Refugees by Max Pollak

Refugees by Max Pollak

Refugees

Max Pollak

Title

Refugees

 
Artist

Max Pollak

  1886 - 1970 (biography)
Year
1915  
Technique
drypoint 
Image Size
6 9/16 x 7" platemark 
Signature
pencil, lower right 
Edition Size
not stated; presumed small 
Annotations
pencil titled, lower right; annotated "Friedl Collec" and bearing the red Friedl Pollak Collection stamp in lower left sheet corner; stamped on verso, "Made in Austria" 
Reference
 
Paper
sturdy ivory wove 
State
published 
Publisher
artist 
Inventory ID
24013 
Price
SOLD
Description

During World War I, Pollak was an official painter for the Austrian army.
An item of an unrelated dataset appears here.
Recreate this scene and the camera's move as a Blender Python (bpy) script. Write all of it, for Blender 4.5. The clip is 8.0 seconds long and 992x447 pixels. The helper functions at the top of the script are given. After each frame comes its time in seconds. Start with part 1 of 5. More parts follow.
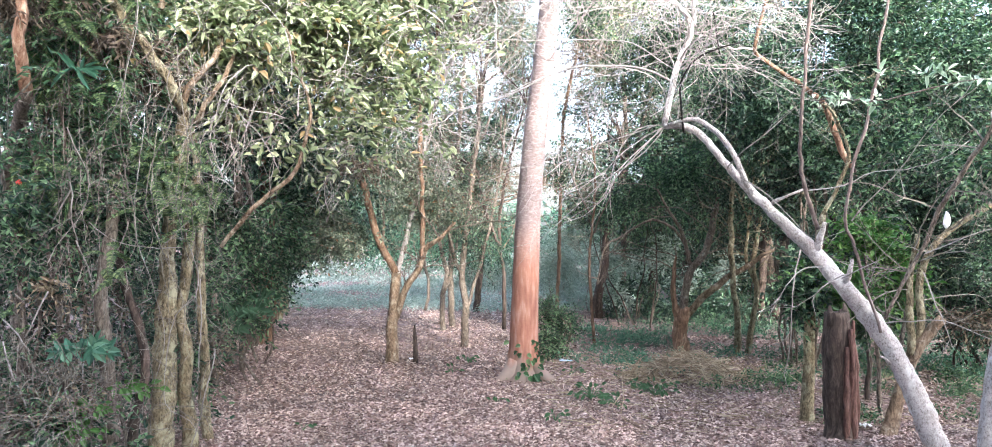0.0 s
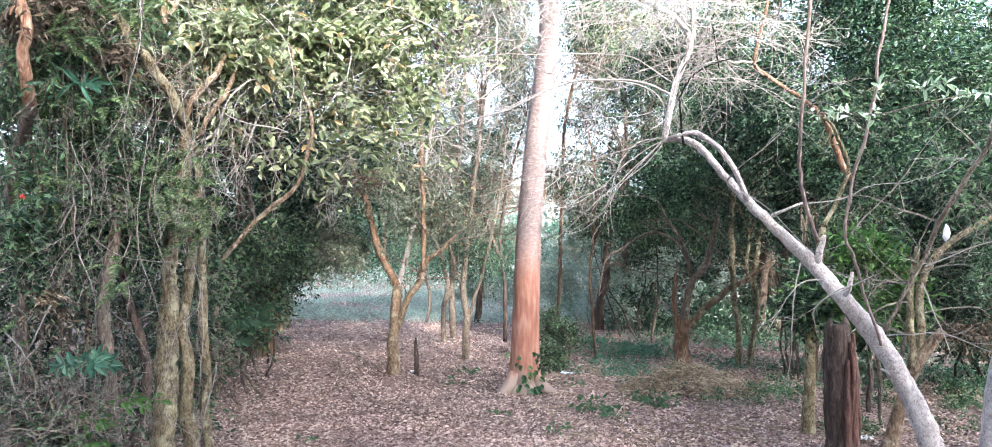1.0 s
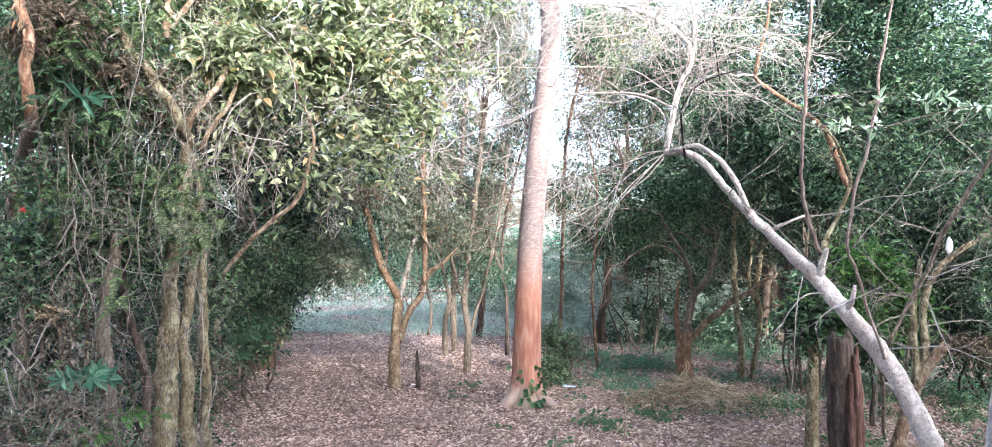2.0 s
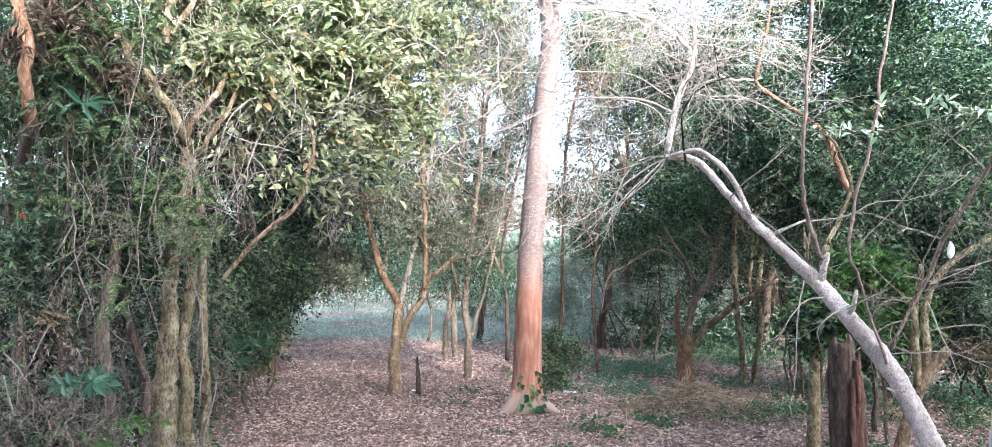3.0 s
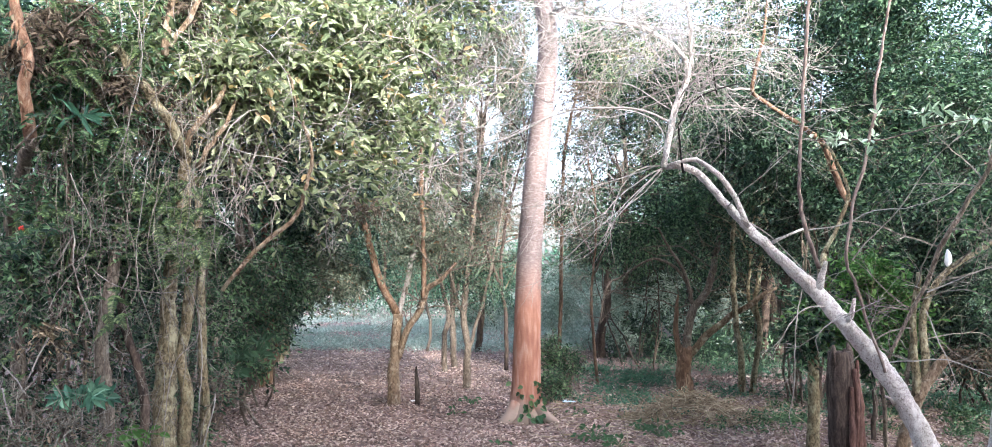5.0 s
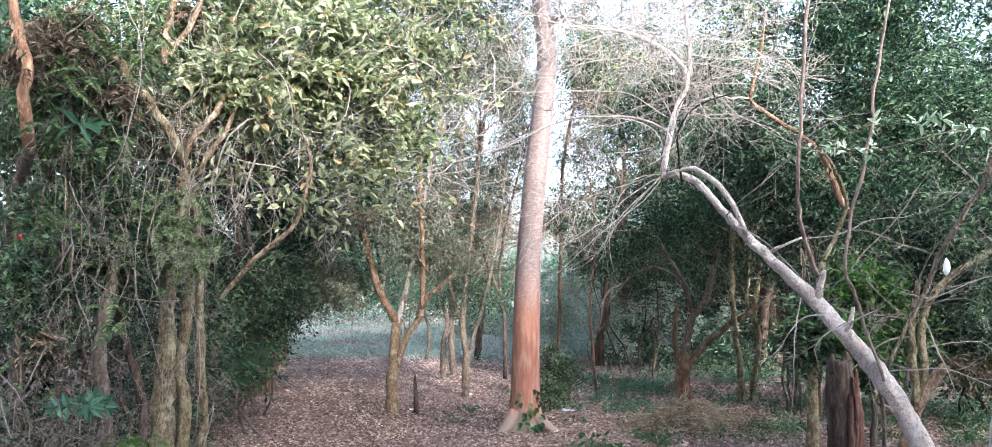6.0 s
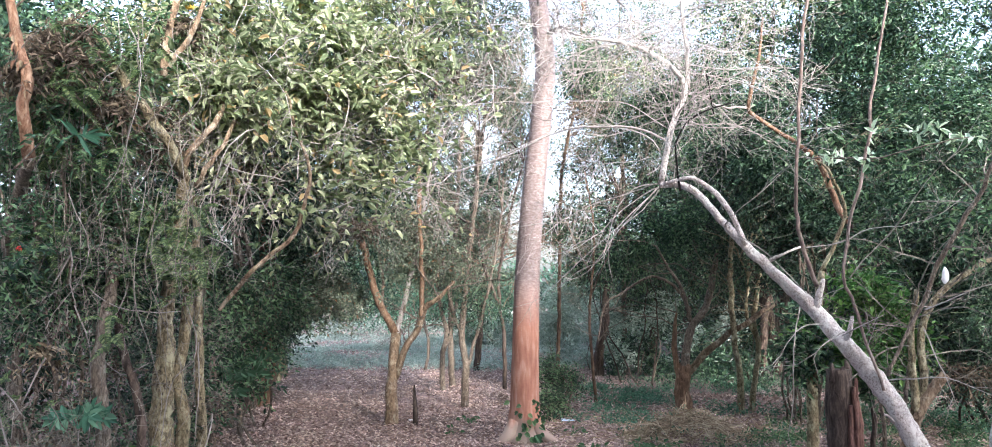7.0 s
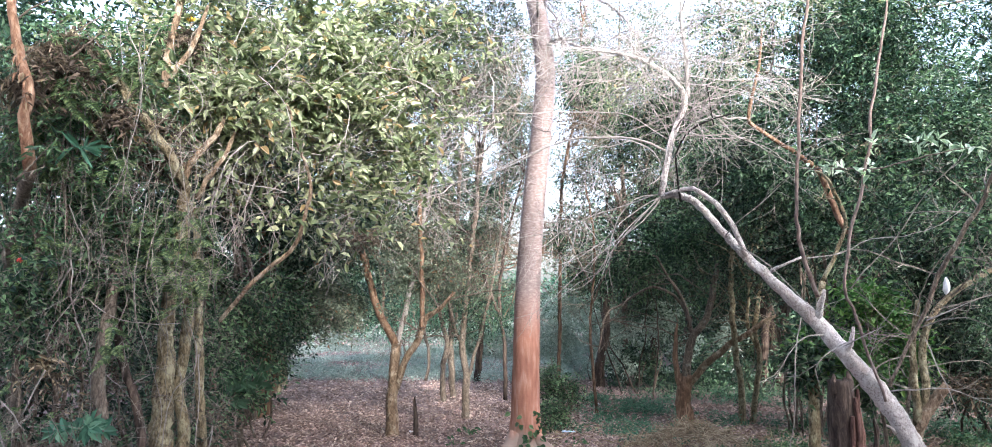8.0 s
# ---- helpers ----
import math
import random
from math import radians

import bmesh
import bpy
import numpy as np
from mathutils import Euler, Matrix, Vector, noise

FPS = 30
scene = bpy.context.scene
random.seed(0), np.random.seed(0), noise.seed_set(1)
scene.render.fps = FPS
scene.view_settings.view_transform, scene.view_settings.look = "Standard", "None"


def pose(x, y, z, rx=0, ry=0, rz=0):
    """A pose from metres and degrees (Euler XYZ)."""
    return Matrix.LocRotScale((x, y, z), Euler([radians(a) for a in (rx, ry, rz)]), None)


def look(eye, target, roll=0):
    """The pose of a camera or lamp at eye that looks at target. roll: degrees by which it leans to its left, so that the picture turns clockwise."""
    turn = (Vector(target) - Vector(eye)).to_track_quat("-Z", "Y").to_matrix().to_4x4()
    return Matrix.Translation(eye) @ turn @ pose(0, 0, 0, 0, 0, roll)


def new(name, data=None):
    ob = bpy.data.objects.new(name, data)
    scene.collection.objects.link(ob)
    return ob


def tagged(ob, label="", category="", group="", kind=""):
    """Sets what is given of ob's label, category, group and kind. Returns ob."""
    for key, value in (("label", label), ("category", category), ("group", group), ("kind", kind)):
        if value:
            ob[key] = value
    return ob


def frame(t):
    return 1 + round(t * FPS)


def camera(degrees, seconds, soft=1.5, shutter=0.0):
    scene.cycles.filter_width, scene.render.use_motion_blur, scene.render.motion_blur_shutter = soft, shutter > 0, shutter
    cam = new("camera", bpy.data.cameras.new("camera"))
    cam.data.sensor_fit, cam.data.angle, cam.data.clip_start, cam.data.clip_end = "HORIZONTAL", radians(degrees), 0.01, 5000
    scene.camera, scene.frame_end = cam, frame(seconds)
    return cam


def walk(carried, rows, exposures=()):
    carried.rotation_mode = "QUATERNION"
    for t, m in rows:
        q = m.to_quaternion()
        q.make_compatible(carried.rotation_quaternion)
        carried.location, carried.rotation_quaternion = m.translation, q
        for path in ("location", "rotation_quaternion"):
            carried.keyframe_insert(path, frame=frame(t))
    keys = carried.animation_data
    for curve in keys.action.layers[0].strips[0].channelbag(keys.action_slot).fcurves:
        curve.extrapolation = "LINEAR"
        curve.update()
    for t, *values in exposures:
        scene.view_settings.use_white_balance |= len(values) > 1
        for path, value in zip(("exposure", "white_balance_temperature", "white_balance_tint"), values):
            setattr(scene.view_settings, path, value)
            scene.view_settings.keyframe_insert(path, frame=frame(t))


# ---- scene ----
# ---- camera ----
cam = camera(62, 8.0, soft=0.9)
walk(cam, [
    (0, pose(-0.005, -0.001, 1.532, 91.09, -0.33, -0.20)),
    (0.5, pose(-0.002, -0.017, 1.541, 91.35, -0.29, -0.13)),
    (1, pose(-0.003, -0.024, 1.547, 91.86, -0.28, -0.12)),
    (1.5, pose(0.002, -0.021, 1.551, 92.38, -0.29, -0.02)),
    (3, pose(-0.001, 0.001, 1.548, 93.12, -0.18, 0.02)),
    (3.5, pose(-0.001, 0.000, 1.548, 93.26, -0.10, 0.03)),
    (4, pose(0.000, 0.000, 1.550, 93.40, -0.00, 0.00)),
    (4.5, pose(0.000, -0.007, 1.552, 93.56, 0.10, -0.03)),
    (6, pose(0.000, -0.015, 1.562, 94.29, 0.09, -0.15)),
    (6.5, pose(-0.002, -0.017, 1.563, 94.63, 0.18, -0.19)),
    (7, pose(0.003, -0.021, 1.563, 94.97, 0.26, -0.19)),
    (7.5, pose(0.000, -0.019, 1.567, 95.30, 0.33, -0.15)),
    (8, pose(-0.000, -0.021, 1.568, 95.69, 0.34, -0.17)),
], exposures=[(0, 3.26, 5680, 12), (4, 3.08, 5680, 12), (8, 2.78, 5720, 13)])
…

He was ordered to paint propaganda war pictures. "But I didn't," he explained. "I painted the horrors of war--the ruined cities, the wounded women and children." This infuriated his superior officers, and he was sent to the front as punishment.

From the spring of 1915, the Austro-Hungarian Empire found itself fighting on three distinct fronts: Russia, Serbia, and Italy. The majority of the border regions were therefore absorbed into the so-called “war zone.” Moreover, between 1914 and 1915, vast portions of Habsburg territory had been invaded. The population was on the move.

A refugee barracks that housed around 4000 Galician Jews was established in Nikolsburg (Mikulov), Moravia in poor conditions that included an epidemic of measles. As an "official" government artist Pollak had free access to the camp and, in 1914/15, recorded it in a series of small drypoints, which were published in 1915 in a portfolio titled Im Barackenlager Nikolsburg (In the Barrack Camp at Nikolsburg). Other images from the same time not included in the portfolio further illustrate the impact it had on Pollak, who was Jewish himself. In this image he depicts four elderly men, seated together, talking and waiting.